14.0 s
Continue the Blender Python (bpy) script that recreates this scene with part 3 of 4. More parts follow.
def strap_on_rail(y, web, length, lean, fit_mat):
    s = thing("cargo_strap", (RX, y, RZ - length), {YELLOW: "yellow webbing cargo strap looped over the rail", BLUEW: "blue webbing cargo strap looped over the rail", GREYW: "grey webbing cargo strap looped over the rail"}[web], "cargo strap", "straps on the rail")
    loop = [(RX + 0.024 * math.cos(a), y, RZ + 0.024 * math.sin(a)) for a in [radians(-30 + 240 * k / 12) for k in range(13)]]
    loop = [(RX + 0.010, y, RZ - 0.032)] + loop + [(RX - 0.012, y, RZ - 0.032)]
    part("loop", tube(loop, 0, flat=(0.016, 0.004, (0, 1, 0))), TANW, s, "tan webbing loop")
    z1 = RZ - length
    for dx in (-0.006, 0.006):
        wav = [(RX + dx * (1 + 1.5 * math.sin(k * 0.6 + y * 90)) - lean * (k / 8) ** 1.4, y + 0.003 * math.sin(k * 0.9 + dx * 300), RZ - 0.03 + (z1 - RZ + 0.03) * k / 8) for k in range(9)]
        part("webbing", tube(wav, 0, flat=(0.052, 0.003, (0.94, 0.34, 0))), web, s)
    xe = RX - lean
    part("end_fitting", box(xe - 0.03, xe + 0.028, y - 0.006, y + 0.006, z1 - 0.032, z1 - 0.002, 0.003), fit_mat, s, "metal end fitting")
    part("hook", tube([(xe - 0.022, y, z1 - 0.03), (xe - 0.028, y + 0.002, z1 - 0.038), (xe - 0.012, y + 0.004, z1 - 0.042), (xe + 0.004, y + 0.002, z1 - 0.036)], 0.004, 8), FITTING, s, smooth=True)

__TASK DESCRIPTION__
Using the listing above, gather each line that holds the string "part" and copy it.

__EXPECTED ANSWER__
Continue the Blender Python (bpy) script that recreates this scene with part 3 of 4. More parts follow.
    part("loop", tube(loop, 0, flat=(0.016, 0.004, (0, 1, 0))), TANW, s, "tan webbing loop")
        part("webbing", tube(wav, 0, flat=(0.052, 0.003, (0.94, 0.34, 0))), web, s)
    part("end_fitting", box(xe - 0.03, xe + 0.028, y - 0.006, y + 0.006, z1 - 0.032, z1 - 0.002, 0.003), fit_mat, s, "metal end fitting")
    part("hook", tube([(xe - 0.022, y, z1 - 0.03), (xe - 0.028, y + 0.002, z1 - 0.038), (xe - 0.012, y + 0.004, z1 - 0.042), (xe + 0.004, y + 0.002, z1 - 0.036)], 0.004, 8), FITTING, s, smooth=True)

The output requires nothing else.